Large Lace: A Choreography of People and Pattern

Year: 2012

Medium: Collaborative performance at Bunyan Hall. Commissioned by Bedford Creative Arts, with the production of a large piece of woven fabric.

Dimensions: 200cm x 150cm x 20cm

Location: Performed at Bunyan Hall, April 2012. Commissioned by Bedford Creative Arts.



Large Lace: A Choreography of People and Pattern is a collaborative performance to explore the challenging leap in physical scale of Lebrusan’s site specific installation in Bedford, Lace in Place. Large Lace used Lebrusan’s team of helpers who assisted with the production of Lace in Place as the pins and bobbins of the lace making process, and lengths of fabric instead of thread. 

Participants moved around each other to cross and twist the fabric strips to make lace, under the direction of the artist.
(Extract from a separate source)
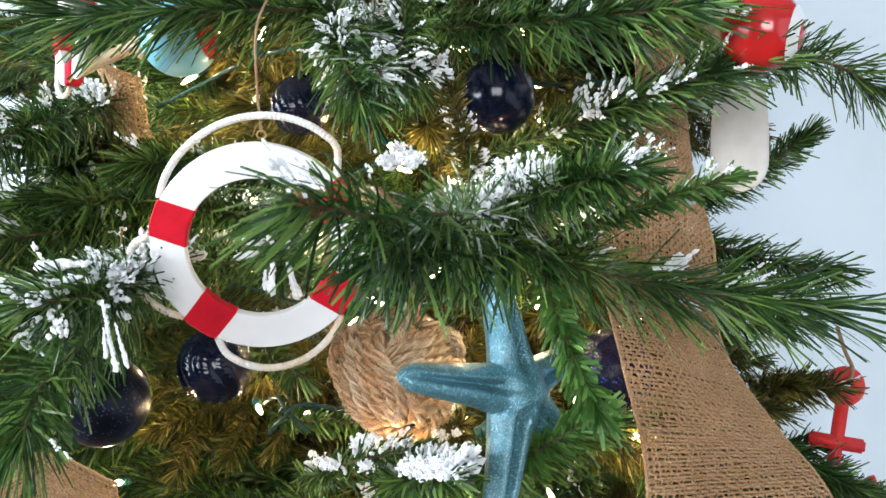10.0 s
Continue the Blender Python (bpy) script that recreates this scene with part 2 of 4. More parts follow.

Lace can be seen as a sequence of repetitive, choreographic movements of hand and thread, and Lebrusan’s passion as a dancer came irresistibly to the surface here. One also thinks of lace tells in this context – the rhymes chanted by the child labourers of the early lace industry to help them build rhythm and speed, the metre of the poems marking time during the long hours of work.

Large Lace tested notions of co-learning and collaboration as the participants exchanged skills, knowledge and understanding. Although the panels were designed in segments for the helpers to work on it at home, much of the work was collaboratively executed at Bedford Creative Arts. Co-production and collaborative effort remained at the heart of Lebrusan’s project surrounding Bedfordshire lace.